**Exercise brief**
Restate the data exactly as given and keep the pictures out.

**Provided material**
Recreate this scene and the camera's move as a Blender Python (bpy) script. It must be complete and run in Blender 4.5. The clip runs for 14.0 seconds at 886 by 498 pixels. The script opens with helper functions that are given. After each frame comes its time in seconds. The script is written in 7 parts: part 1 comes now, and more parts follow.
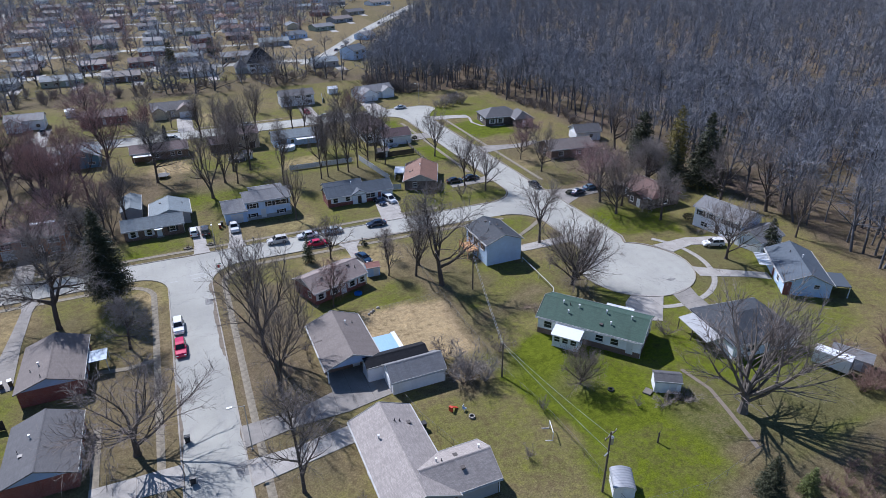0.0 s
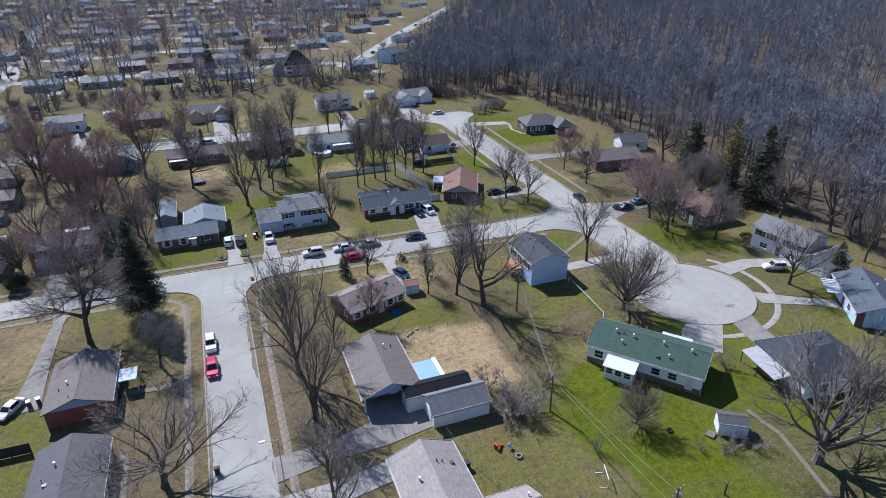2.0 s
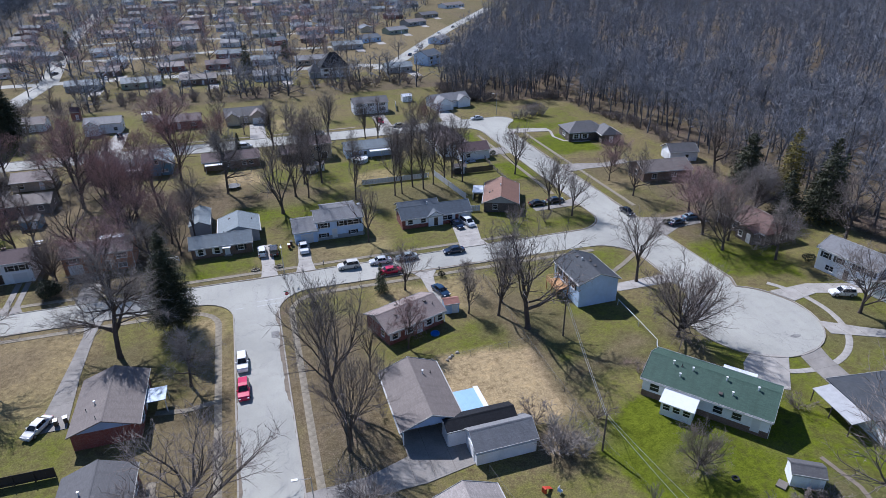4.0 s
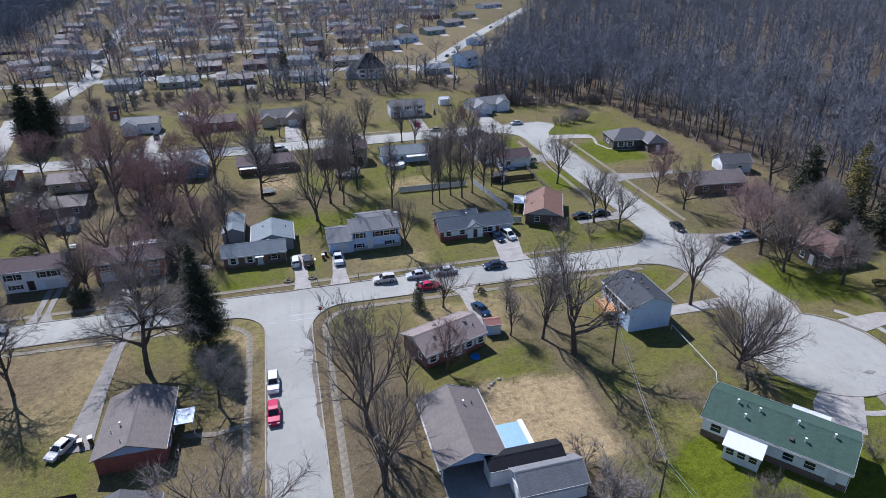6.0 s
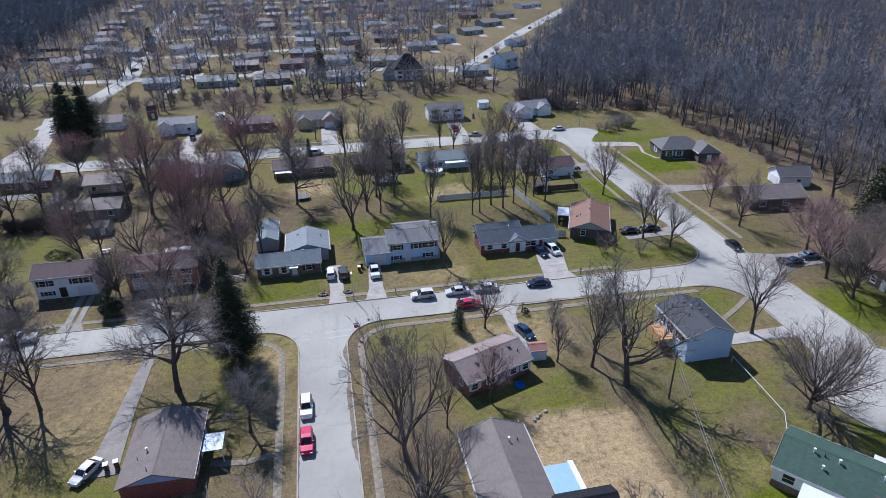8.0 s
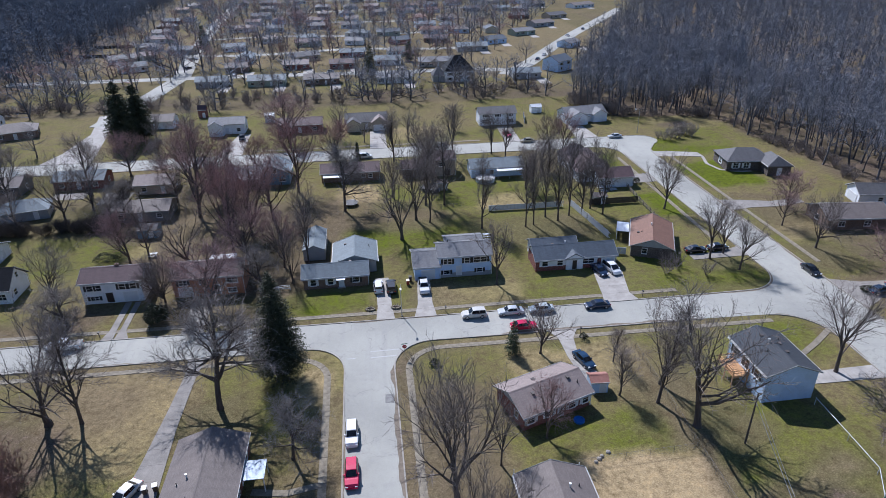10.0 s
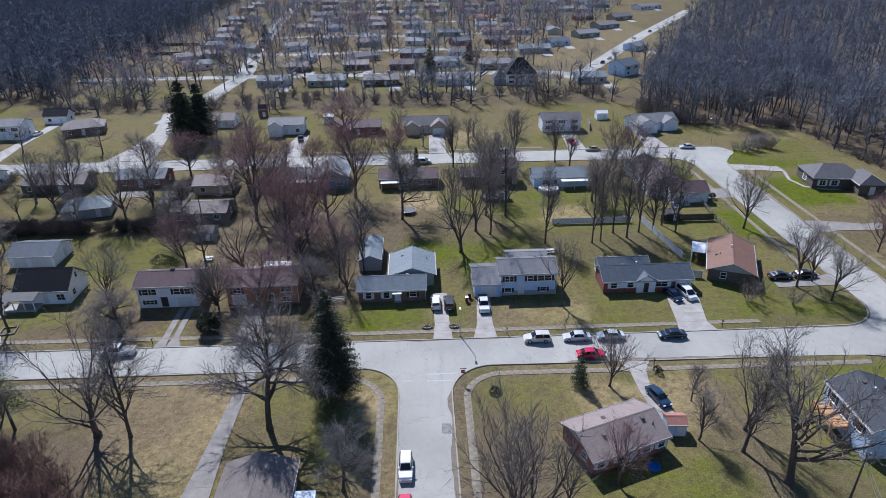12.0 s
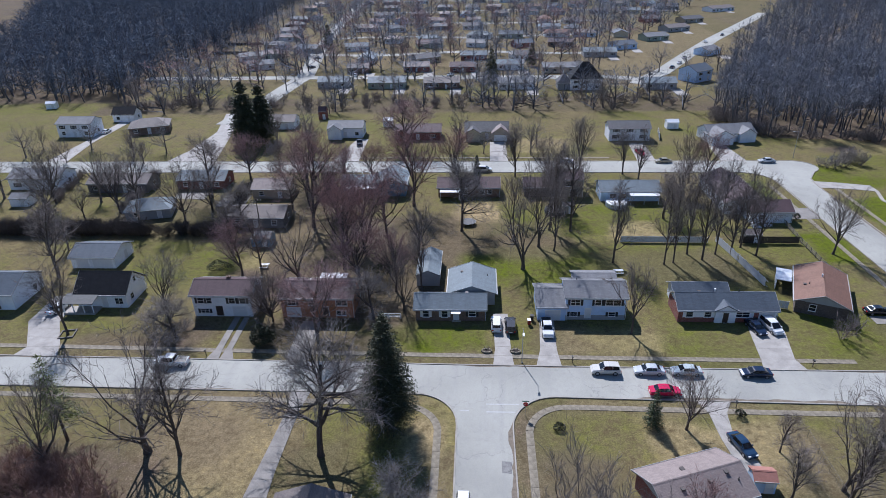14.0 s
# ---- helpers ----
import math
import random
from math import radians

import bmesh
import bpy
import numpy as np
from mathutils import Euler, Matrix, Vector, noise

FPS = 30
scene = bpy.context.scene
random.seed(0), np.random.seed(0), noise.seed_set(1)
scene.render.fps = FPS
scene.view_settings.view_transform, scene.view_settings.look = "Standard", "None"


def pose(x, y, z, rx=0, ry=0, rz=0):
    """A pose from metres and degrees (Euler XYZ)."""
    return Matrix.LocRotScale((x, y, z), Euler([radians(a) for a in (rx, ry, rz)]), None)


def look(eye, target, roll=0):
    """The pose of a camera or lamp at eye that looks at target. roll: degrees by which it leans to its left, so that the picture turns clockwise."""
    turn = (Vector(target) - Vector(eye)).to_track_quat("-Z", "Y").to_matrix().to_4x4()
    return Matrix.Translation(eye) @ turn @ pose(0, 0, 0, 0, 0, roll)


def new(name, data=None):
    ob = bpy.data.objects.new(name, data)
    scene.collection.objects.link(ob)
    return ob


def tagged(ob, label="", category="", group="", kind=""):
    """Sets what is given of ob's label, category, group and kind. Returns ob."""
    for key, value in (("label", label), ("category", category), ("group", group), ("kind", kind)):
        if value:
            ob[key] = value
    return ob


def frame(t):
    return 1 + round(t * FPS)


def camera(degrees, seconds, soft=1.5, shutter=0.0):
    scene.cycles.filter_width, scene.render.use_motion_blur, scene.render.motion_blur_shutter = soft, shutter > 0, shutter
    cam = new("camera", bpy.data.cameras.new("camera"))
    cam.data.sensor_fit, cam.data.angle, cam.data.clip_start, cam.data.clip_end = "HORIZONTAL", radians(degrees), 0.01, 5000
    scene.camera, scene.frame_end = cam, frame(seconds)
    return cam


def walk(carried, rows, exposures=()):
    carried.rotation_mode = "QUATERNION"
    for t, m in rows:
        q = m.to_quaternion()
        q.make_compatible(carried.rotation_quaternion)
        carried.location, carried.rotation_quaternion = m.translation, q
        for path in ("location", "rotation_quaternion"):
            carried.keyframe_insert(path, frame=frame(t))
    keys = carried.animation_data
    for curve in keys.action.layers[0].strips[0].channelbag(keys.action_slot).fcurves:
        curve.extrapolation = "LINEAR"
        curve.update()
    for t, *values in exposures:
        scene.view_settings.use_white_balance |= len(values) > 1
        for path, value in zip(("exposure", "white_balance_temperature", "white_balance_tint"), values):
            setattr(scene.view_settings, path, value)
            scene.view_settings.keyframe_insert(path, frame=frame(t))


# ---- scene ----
cam = camera(70.77, 14.0, soft=0.55)
PATH = [
    (0.0, 4.029, -128.785, 61.991, 63.152, 0.512, -23.386),
    (0.5, 4.12, -126.909, 62.04, 63.178, 0.546, -22.656),
    (1.0, 4.199, -125.059, 62.082, 63.202, 0.564, -21.925),
    (1.5, 4.259, -123.237, 62.107, 63.231, 0.576, -21.176),
    (2.0, 4.287, -121.442, 62.189, 63.255, 0.585, -20.438),
    (2.5, 4.342, -119.652, 62.269, 63.27, 0.62, -19.697),
    (3.0, 4.398, -117.87, 62.283, 63.281, 0.662, -18.955),
    (5.5, 4.385, -108.939, 62.22, 63.332, 0.746, -15.188),
    (6.0, 4.289, -107.162, 62.321, 63.296, 0.75, -14.439),
    (6.5, 4.122, -105.422, 62.404, 63.271, 0.747, -13.707),
    (7.0, 3.938, -103.548, 62.407, 63.249, 0.722, -12.951),
    (7.5, 3.737, -101.694, 62.441, 63.22, 0.707, -12.184),
    (8.0, 3.552, -99.906, 62.499, 63.214, 0.714, -11.425),
    (10.5, 1.939, -91.027, 62.748, 63.125, 0.872, -6.123),
    (11.0, 1.543, -89.245, 62.726, 63.121, 0.888, -4.846),
    (11.5, 1.114, -87.445, 62.667, 63.157, 0.896, -3.591),
    (12.0, 0.653, -85.639, 62.572, 63.193, 0.928, -2.341),
    (12.5, 0.191, -83.933, 62.553, 63.245, 0.98, -1.087),
    (13.0, -0.257, -82.272, 62.569, 63.282, 1.049, 0.195),
    (13.5, -0.786, -80.612, 62.693, 63.281, 1.121, 1.464),
    (14.0, -1.363, -79.003, 62.876, 63.263, 1.168, 2.742),
]
walk(cam, [(t, pose(x, y, z, rx, ry, rz)) for t, x, y, z, rx, ry, rz in PATH], exposures=[(0.0, 0.22, 5260, 17), (14.0, 0.22, 5260, 17)])

# ---- light ----
SUN_EL, SUN_AZ = radians(46.0), math.atan2(-0.34, 0.94)   # azimuth from +y towards +x
world = bpy.data.worlds.new("sky_world")
scene.world = world
world.use_nodes = True
wn = world.node_tree
bgn = wn.nodes["Background"]
skyn = wn.nodes.new("ShaderNodeTexSky")
skyn.sky_type = 'NISHITA'
skyn.sun_disc = False
skyn.sun_elevation = SUN_EL
skyn.sun_rotation = SUN_AZ
skyn.air_density, skyn.dust_density, skyn.ozone_density = 1.35, 0.15, 5.0
wn.links.new(skyn.outputs[0], bgn.inputs[0])
bgn.inputs[1].default_value = 0.069
sun_dir = Vector((math.sin(SUN_AZ) * math.cos(SUN_EL), math.cos(SUN_AZ) * math.cos(SUN_EL), math.sin(SUN_EL)))
sl = bpy.data.lights.new("sun", 'SUN')
sl.energy, sl.angle, sl.color = 5.3, radians(0.53), (1.0, 0.915, 0.785)
sun = new("sun", sl)
sun.matrix_world = look(sun_dir * 300, (0, 0, 0))

rnd = random.Random(7)

# ---- materials ----
def nodes_of(name):
    m = bpy.data.materials.new(name)
    m.use_nodes = True
    return m, m.node_tree, m.node_tree.nodes["Principled BSDF"]


def ramp(nt, fac, stops):
    r = nt.nodes.new("ShaderNodeValToRGB")
    e = r.color_ramp.elements
    while len(e) < len(stops):
        e.new(0.5)
    for el, (p, c) in zip(e, stops):
        el.position, el.color = p, (*c, 1)
    nt.links.new(fac, r.inputs[0])
    return r.outputs[0]


def noise_tex(nt, scale, detail=4, rough=0.6, vec=None, stretch=None):
    n = nt.nodes.new("ShaderNodeTexNoise")
    n.inputs["Scale"].default_value = scale
    n.inputs["Detail"].default_value = detail
    n.inputs["Roughness"].default_value = rough
    if vec is None:
        vec = coords(nt)
    if stretch:
        mp = nt.nodes.new("ShaderNodeMapping")
        mp.inputs["Scale"].default_value = stretch
        nt.links.new(vec, mp.inputs[0])
        vec = mp.outputs[0]
    nt.links.new(vec, n.inputs["Vector"])
    return n.outputs[0]


def coords(nt, kind="Object"):
    return nt.nodes.new("ShaderNodeTexCoord").outputs[kind]


def position(nt):
    return nt.nodes.new("ShaderNodeNewGeometry").outputs["Position"]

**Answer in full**
Recreate this scene and the camera's move as a Blender Python (bpy) script. It must be complete and run in Blender 4.5. The clip runs for 14.0 seconds at 886 by 498 pixels. The script opens with helper functions that are given. After each frame comes its time in seconds. The script is written in 7 parts: part 1 comes now, and more parts follow.
0.0 s
2.0 s
4.0 s
6.0 s
8.0 s
10.0 s
12.0 s
14.0 s
# ---- helpers ----
import math
import random
from math import radians

import bmesh
import bpy
import numpy as np
from mathutils import Euler, Matrix, Vector, noise

FPS = 30
scene = bpy.context.scene
random.seed(0), np.random.seed(0), noise.seed_set(1)
scene.render.fps = FPS
scene.view_settings.view_transform, scene.view_settings.look = "Standard", "None"


def pose(x, y, z, rx=0, ry=0, rz=0):
    """A pose from metres and degrees (Euler XYZ)."""
    return Matrix.LocRotScale((x, y, z), Euler([radians(a) for a in (rx, ry, rz)]), None)


def look(eye, target, roll=0):
    """The pose of a camera or lamp at eye that looks at target. roll: degrees by which it leans to its left, so that the picture turns clockwise."""
    turn = (Vector(target) - Vector(eye)).to_track_quat("-Z", "Y").to_matrix().to_4x4()
    return Matrix.Translation(eye) @ turn @ pose(0, 0, 0, 0, 0, roll)


def new(name, data=None):
    ob = bpy.data.objects.new(name, data)
    scene.collection.objects.link(ob)
    return ob


def tagged(ob, label="", category="", group="", kind=""):
    """Sets what is given of ob's label, category, group and kind. Returns ob."""
    for key, value in (("label", label), ("category", category), ("group", group), ("kind", kind)):
        if value:
            ob[key] = value
    return ob


def frame(t):
    return 1 + round(t * FPS)


def camera(degrees, seconds, soft=1.5, shutter=0.0):
    scene.cycles.filter_width, scene.render.use_motion_blur, scene.render.motion_blur_shutter = soft, shutter > 0, shutter
    cam = new("camera", bpy.data.cameras.new("camera"))
    cam.data.sensor_fit, cam.data.angle, cam.data.clip_start, cam.data.clip_end = "HORIZONTAL", radians(degrees), 0.01, 5000
    scene.camera, scene.frame_end = cam, frame(seconds)
    return cam


def walk(carried, rows, exposures=()):
    carried.rotation_mode = "QUATERNION"
    for t, m in rows:
        q = m.to_quaternion()
        q.make_compatible(carried.rotation_quaternion)
        carried.location, carried.rotation_quaternion = m.translation, q
        for path in ("location", "rotation_quaternion"):
            carried.keyframe_insert(path, frame=frame(t))
    keys = carried.animation_data
    for curve in keys.action.layers[0].strips[0].channelbag(keys.action_slot).fcurves:
        curve.extrapolation = "LINEAR"
        curve.update()
    for t, *values in exposures:
        scene.view_settings.use_white_balance |= len(values) > 1
        for path, value in zip(("exposure", "white_balance_temperature", "white_balance_tint"), values):
            setattr(scene.view_settings, path, value)
            scene.view_settings.keyframe_insert(path, frame=frame(t))


# ---- scene ----
cam = camera(70.77, 14.0, soft=0.55)
PATH = [
    (0.0, 4.029, -128.785, 61.991, 63.152, 0.512, -23.386),
    (0.5, 4.12, -126.909, 62.04, 63.178, 0.546, -22.656),
    (1.0, 4.199, -125.059, 62.082, 63.202, 0.564, -21.925),
    (1.5, 4.259, -123.237, 62.107, 63.231, 0.576, -21.176),
    (2.0, 4.287, -121.442, 62.189, 63.255, 0.585, -20.438),
    (2.5, 4.342, -119.652, 62.269, 63.27, 0.62, -19.697),
    (3.0, 4.398, -117.87, 62.283, 63.281, 0.662, -18.955),
    (5.5, 4.385, -108.939, 62.22, 63.332, 0.746, -15.188),
    (6.0, 4.289, -107.162, 62.321, 63.296, 0.75, -14.439),
    (6.5, 4.122, -105.422, 62.404, 63.271, 0.747, -13.707),
    (7.0, 3.938, -103.548, 62.407, 63.249, 0.722, -12.951),
    (7.5, 3.737, -101.694, 62.441, 63.22, 0.707, -12.184),
    (8.0, 3.552, -99.906, 62.499, 63.214, 0.714, -11.425),
    (10.5, 1.939, -91.027, 62.748, 63.125, 0.872, -6.123),
    (11.0, 1.543, -89.245, 62.726, 63.121, 0.888, -4.846),
    (11.5, 1.114, -87.445, 62.667, 63.157, 0.896, -3.591),
    (12.0, 0.653, -85.639, 62.572, 63.193, 0.928, -2.341),
    (12.5, 0.191, -83.933, 62.553, 63.245, 0.98, -1.087),
    (13.0, -0.257, -82.272, 62.569, 63.282, 1.049, 0.195),
    (13.5, -0.786, -80.612, 62.693, 63.281, 1.121, 1.464),
    (14.0, -1.363, -79.003, 62.876, 63.263, 1.168, 2.742),
]
walk(cam, [(t, pose(x, y, z, rx, ry, rz)) for t, x, y, z, rx, ry, rz in PATH], exposures=[(0.0, 0.22, 5260, 17), (14.0, 0.22, 5260, 17)])

# ---- light ----
SUN_EL, SUN_AZ = radians(46.0), math.atan2(-0.34, 0.94)   # azimuth from +y towards +x
world = bpy.data.worlds.new("sky_world")
scene.world = world
world.use_nodes = True
wn = world.node_tree
bgn = wn.nodes["Background"]
skyn = wn.nodes.new("ShaderNodeTexSky")
skyn.sky_type = 'NISHITA'
skyn.sun_disc = False
skyn.sun_elevation = SUN_EL
skyn.sun_rotation = SUN_AZ
skyn.air_density, skyn.dust_density, skyn.ozone_density = 1.35, 0.15, 5.0
wn.links.new(skyn.outputs[0], bgn.inputs[0])
bgn.inputs[1].default_value = 0.069
sun_dir = Vector((math.sin(SUN_AZ) * math.cos(SUN_EL), math.cos(SUN_AZ) * math.cos(SUN_EL), math.sin(SUN_EL)))
sl = bpy.data.lights.new("sun", 'SUN')
sl.energy, sl.angle, sl.color = 5.3, radians(0.53), (1.0, 0.915, 0.785)
sun = new("sun", sl)
sun.matrix_world = look(sun_dir * 300, (0, 0, 0))

rnd = random.Random(7)

# ---- materials ----
def nodes_of(name):
    m = bpy.data.materials.new(name)
    m.use_nodes = True
    return m, m.node_tree, m.node_tree.nodes["Principled BSDF"]


def ramp(nt, fac, stops):
    r = nt.nodes.new("ShaderNodeValToRGB")
    e = r.color_ramp.elements
    while len(e) < len(stops):
        e.new(0.5)
    for el, (p, c) in zip(e, stops):
        el.position, el.color = p, (*c, 1)
    nt.links.new(fac, r.inputs[0])
    return r.outputs[0]


def noise_tex(nt, scale, detail=4, rough=0.6, vec=None, stretch=None):
    n = nt.nodes.new("ShaderNodeTexNoise")
    n.inputs["Scale"].default_value = scale
    n.inputs["Detail"].default_value = detail
    n.inputs["Roughness"].default_value = rough
    if vec is None:
        vec = coords(nt)
    if stretch:
        mp = nt.nodes.new("ShaderNodeMapping")
        mp.inputs["Scale"].default_value = stretch
        nt.links.new(vec, mp.inputs[0])
        vec = mp.outputs[0]
    nt.links.new(vec, n.inputs["Vector"])
    return n.outputs[0]


def coords(nt, kind="Object"):
    return nt.nodes.new("ShaderNodeTexCoord").outputs[kind]


def position(nt):
    return nt.nodes.new("ShaderNodeNewGeometry").outputs["Position"]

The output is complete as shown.